### DATA BLOCK
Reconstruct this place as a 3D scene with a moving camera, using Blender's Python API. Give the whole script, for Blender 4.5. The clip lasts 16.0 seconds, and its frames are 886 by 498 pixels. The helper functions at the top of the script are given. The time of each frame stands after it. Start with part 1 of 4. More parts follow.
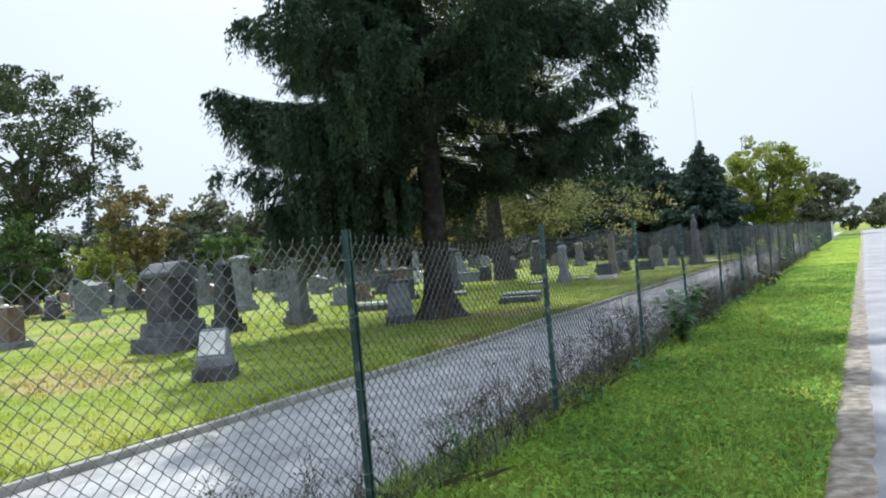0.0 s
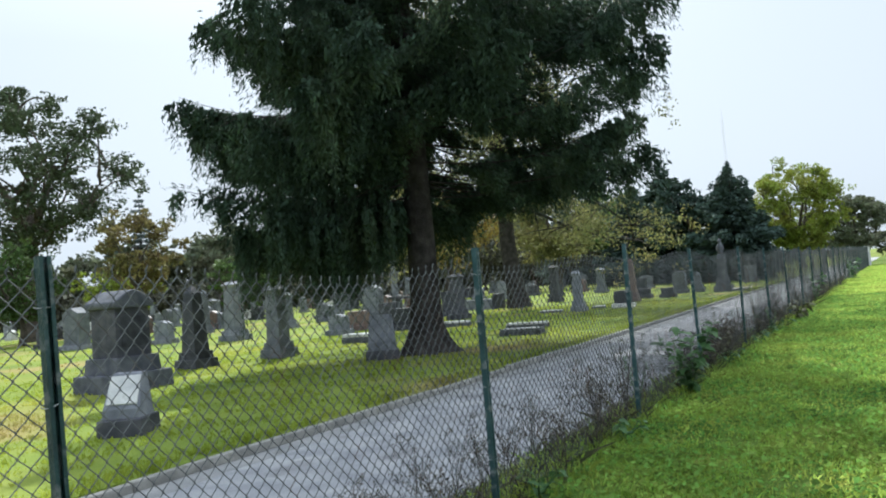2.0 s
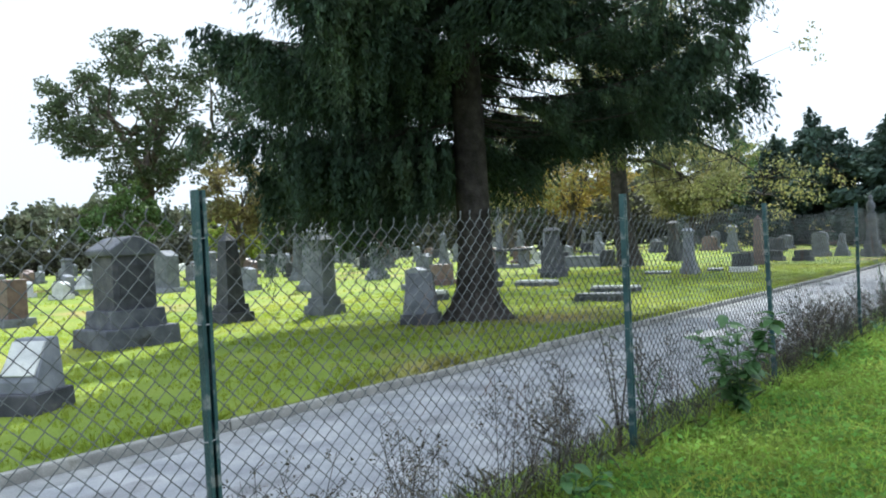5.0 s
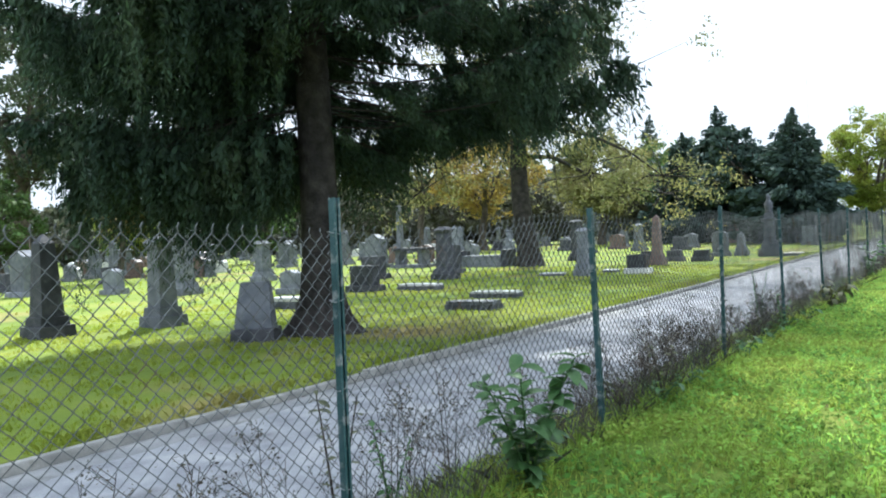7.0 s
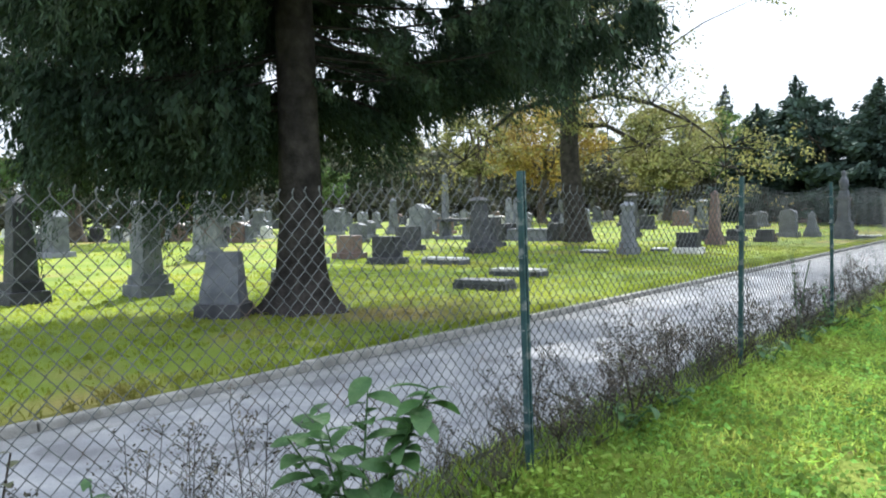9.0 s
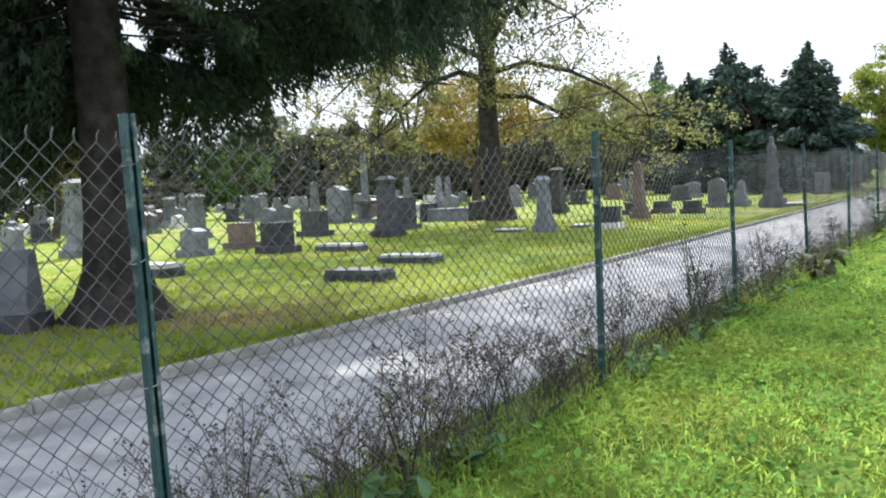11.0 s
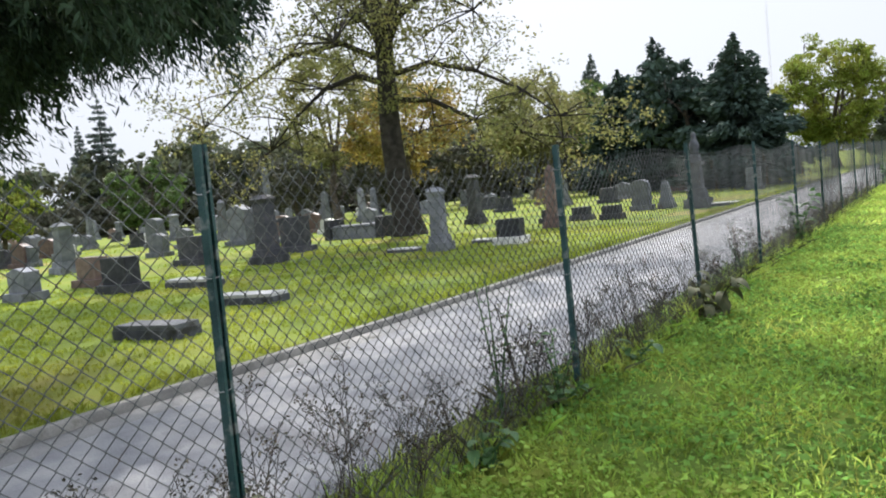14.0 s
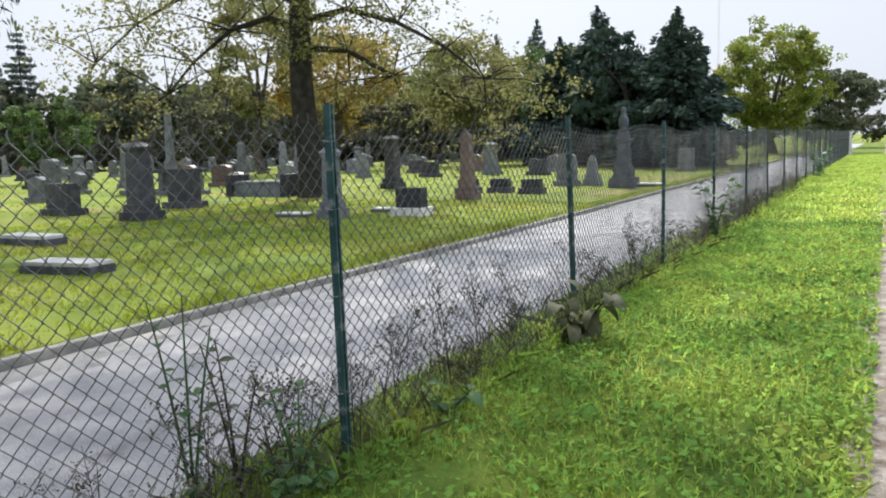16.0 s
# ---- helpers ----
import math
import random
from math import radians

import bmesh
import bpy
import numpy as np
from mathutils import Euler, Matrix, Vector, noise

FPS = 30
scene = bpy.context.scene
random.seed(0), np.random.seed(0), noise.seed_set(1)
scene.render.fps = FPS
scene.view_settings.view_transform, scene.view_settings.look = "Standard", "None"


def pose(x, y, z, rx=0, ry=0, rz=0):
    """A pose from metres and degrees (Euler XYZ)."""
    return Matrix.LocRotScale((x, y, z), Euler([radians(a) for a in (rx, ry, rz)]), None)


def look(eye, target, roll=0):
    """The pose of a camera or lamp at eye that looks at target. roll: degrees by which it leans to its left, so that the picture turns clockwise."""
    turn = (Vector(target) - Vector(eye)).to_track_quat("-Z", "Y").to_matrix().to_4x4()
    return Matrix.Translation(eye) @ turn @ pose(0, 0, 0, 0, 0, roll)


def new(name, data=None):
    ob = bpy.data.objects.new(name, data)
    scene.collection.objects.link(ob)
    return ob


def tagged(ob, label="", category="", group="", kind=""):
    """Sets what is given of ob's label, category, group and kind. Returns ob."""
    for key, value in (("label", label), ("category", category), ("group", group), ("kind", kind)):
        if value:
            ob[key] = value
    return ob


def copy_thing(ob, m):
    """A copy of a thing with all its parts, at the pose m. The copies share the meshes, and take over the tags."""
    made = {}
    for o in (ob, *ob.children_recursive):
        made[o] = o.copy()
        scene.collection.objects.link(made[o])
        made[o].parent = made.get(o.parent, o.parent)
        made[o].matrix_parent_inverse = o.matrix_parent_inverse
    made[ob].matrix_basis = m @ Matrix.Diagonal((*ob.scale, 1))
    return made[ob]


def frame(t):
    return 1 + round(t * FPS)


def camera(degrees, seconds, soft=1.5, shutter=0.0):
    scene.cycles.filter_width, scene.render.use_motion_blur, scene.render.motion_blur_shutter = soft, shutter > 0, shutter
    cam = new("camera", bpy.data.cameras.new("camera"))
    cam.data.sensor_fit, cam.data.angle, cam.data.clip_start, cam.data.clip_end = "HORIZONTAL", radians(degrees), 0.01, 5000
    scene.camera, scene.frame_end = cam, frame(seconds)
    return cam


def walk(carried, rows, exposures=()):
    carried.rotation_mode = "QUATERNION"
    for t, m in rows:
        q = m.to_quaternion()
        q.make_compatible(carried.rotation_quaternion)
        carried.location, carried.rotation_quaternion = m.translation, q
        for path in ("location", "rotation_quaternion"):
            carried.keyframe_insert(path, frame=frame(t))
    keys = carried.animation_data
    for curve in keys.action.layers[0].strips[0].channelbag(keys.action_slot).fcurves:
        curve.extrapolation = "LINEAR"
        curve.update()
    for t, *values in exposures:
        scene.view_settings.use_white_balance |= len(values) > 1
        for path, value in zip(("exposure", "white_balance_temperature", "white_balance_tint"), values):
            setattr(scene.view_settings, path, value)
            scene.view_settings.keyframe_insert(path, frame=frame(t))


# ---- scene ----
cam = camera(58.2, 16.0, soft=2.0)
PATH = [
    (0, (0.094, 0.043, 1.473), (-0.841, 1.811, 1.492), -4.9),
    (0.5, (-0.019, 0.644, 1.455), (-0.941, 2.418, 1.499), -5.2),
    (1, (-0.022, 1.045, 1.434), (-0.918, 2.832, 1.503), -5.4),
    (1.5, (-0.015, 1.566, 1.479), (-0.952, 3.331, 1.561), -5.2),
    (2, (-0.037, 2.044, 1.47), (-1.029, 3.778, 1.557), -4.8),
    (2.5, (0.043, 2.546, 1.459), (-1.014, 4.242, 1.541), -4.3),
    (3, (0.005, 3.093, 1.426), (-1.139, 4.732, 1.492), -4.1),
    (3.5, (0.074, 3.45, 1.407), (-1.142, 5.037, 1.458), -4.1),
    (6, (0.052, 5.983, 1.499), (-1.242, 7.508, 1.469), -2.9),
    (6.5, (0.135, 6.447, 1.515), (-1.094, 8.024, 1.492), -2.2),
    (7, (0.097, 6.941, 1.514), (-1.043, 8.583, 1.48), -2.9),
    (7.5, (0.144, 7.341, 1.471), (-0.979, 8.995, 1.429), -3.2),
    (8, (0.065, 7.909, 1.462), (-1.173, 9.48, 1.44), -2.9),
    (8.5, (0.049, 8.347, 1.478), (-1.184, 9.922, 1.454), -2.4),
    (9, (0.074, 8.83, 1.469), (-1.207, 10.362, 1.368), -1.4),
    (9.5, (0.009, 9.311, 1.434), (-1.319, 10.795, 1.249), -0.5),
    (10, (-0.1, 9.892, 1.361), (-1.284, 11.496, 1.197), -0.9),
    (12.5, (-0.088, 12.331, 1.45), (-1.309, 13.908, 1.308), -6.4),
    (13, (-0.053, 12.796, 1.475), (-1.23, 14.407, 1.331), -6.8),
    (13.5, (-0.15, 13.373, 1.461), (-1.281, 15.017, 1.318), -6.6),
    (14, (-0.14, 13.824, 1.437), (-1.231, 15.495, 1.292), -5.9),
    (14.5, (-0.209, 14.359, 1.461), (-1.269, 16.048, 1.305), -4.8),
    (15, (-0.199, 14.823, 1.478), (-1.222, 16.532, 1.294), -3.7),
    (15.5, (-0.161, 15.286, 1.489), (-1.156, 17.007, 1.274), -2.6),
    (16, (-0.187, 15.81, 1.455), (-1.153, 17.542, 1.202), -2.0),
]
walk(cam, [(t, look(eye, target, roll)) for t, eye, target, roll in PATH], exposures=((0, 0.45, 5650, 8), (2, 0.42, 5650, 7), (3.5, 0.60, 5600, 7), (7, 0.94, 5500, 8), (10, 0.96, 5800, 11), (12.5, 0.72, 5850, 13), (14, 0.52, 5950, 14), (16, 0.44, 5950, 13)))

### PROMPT
Reproduce the full material exactly, excluding the pictures.

### REPLY TO THE TASK
Reconstruct this place as a 3D scene with a moving camera, using Blender's Python API. Give the whole script, for Blender 4.5. The clip lasts 16.0 seconds, and its frames are 886 by 498 pixels. The helper functions at the top of the script are given. The time of each frame stands after it. Start with part 1 of 4. More parts follow.
0.0 s
2.0 s
5.0 s
7.0 s
9.0 s
11.0 s
14.0 s
16.0 s
# ---- helpers ----
import math
import random
from math import radians

import bmesh
import bpy
import numpy as np
from mathutils import Euler, Matrix, Vector, noise

FPS = 30
scene = bpy.context.scene
random.seed(0), np.random.seed(0), noise.seed_set(1)
scene.render.fps = FPS
scene.view_settings.view_transform, scene.view_settings.look = "Standard", "None"


def pose(x, y, z, rx=0, ry=0, rz=0):
    """A pose from metres and degrees (Euler XYZ)."""
    return Matrix.LocRotScale((x, y, z), Euler([radians(a) for a in (rx, ry, rz)]), None)


def look(eye, target, roll=0):
    """The pose of a camera or lamp at eye that looks at target. roll: degrees by which it leans to its left, so that the picture turns clockwise."""
    turn = (Vector(target) - Vector(eye)).to_track_quat("-Z", "Y").to_matrix().to_4x4()
    return Matrix.Translation(eye) @ turn @ pose(0, 0, 0, 0, 0, roll)


def new(name, data=None):
    ob = bpy.data.objects.new(name, data)
    scene.collection.objects.link(ob)
    return ob


def tagged(ob, label="", category="", group="", kind=""):
    """Sets what is given of ob's label, category, group and kind. Returns ob."""
    for key, value in (("label", label), ("category", category), ("group", group), ("kind", kind)):
        if value:
            ob[key] = value
    return ob


def copy_thing(ob, m):
    """A copy of a thing with all its parts, at the pose m. The copies share the meshes, and take over the tags."""
    made = {}
    for o in (ob, *ob.children_recursive):
        made[o] = o.copy()
        scene.collection.objects.link(made[o])
        made[o].parent = made.get(o.parent, o.parent)
        made[o].matrix_parent_inverse = o.matrix_parent_inverse
    made[ob].matrix_basis = m @ Matrix.Diagonal((*ob.scale, 1))
    return made[ob]


def frame(t):
    return 1 + round(t * FPS)


def camera(degrees, seconds, soft=1.5, shutter=0.0):
    scene.cycles.filter_width, scene.render.use_motion_blur, scene.render.motion_blur_shutter = soft, shutter > 0, shutter
    cam = new("camera", bpy.data.cameras.new("camera"))
    cam.data.sensor_fit, cam.data.angle, cam.data.clip_start, cam.data.clip_end = "HORIZONTAL", radians(degrees), 0.01, 5000
    scene.camera, scene.frame_end = cam, frame(seconds)
    return cam


def walk(carried, rows, exposures=()):
    carried.rotation_mode = "QUATERNION"
    for t, m in rows:
        q = m.to_quaternion()
        q.make_compatible(carried.rotation_quaternion)
        carried.location, carried.rotation_quaternion = m.translation, q
        for path in ("location", "rotation_quaternion"):
            carried.keyframe_insert(path, frame=frame(t))
    keys = carried.animation_data
    for curve in keys.action.layers[0].strips[0].channelbag(keys.action_slot).fcurves:
        curve.extrapolation = "LINEAR"
        curve.update()
    for t, *values in exposures:
        scene.view_settings.use_white_balance |= len(values) > 1
        for path, value in zip(("exposure", "white_balance_temperature", "white_balance_tint"), values):
            setattr(scene.view_settings, path, value)
            scene.view_settings.keyframe_insert(path, frame=frame(t))


# ---- scene ----
cam = camera(58.2, 16.0, soft=2.0)
PATH = [
    (0, (0.094, 0.043, 1.473), (-0.841, 1.811, 1.492), -4.9),
    (0.5, (-0.019, 0.644, 1.455), (-0.941, 2.418, 1.499), -5.2),
    (1, (-0.022, 1.045, 1.434), (-0.918, 2.832, 1.503), -5.4),
    (1.5, (-0.015, 1.566, 1.479), (-0.952, 3.331, 1.561), -5.2),
    (2, (-0.037, 2.044, 1.47), (-1.029, 3.778, 1.557), -4.8),
    (2.5, (0.043, 2.546, 1.459), (-1.014, 4.242, 1.541), -4.3),
    (3, (0.005, 3.093, 1.426), (-1.139, 4.732, 1.492), -4.1),
    (3.5, (0.074, 3.45, 1.407), (-1.142, 5.037, 1.458), -4.1),
    (6, (0.052, 5.983, 1.499), (-1.242, 7.508, 1.469), -2.9),
    (6.5, (0.135, 6.447, 1.515), (-1.094, 8.024, 1.492), -2.2),
    (7, (0.097, 6.941, 1.514), (-1.043, 8.583, 1.48), -2.9),
    (7.5, (0.144, 7.341, 1.471), (-0.979, 8.995, 1.429), -3.2),
    (8, (0.065, 7.909, 1.462), (-1.173, 9.48, 1.44), -2.9),
    (8.5, (0.049, 8.347, 1.478), (-1.184, 9.922, 1.454), -2.4),
    (9, (0.074, 8.83, 1.469), (-1.207, 10.362, 1.368), -1.4),
    (9.5, (0.009, 9.311, 1.434), (-1.319, 10.795, 1.249), -0.5),
    (10, (-0.1, 9.892, 1.361), (-1.284, 11.496, 1.197), -0.9),
    (12.5, (-0.088, 12.331, 1.45), (-1.309, 13.908, 1.308), -6.4),
    (13, (-0.053, 12.796, 1.475), (-1.23, 14.407, 1.331), -6.8),
    (13.5, (-0.15, 13.373, 1.461), (-1.281, 15.017, 1.318), -6.6),
    (14, (-0.14, 13.824, 1.437), (-1.231, 15.495, 1.292), -5.9),
    (14.5, (-0.209, 14.359, 1.461), (-1.269, 16.048, 1.305), -4.8),
    (15, (-0.199, 14.823, 1.478), (-1.222, 16.532, 1.294), -3.7),
    (15.5, (-0.161, 15.286, 1.489), (-1.156, 17.007, 1.274), -2.6),
    (16, (-0.187, 15.81, 1.455), (-1.153, 17.542, 1.202), -2.0),
]
walk(cam, [(t, look(eye, target, roll)) for t, eye, target, roll in PATH], exposures=((0, 0.45, 5650, 8), (2, 0.42, 5650, 7), (3.5, 0.60, 5600, 7), (7, 0.94, 5500, 8), (10, 0.96, 5800, 11), (12.5, 0.72, 5850, 13), (14, 0.52, 5950, 14), (16, 0.44, 5950, 13)))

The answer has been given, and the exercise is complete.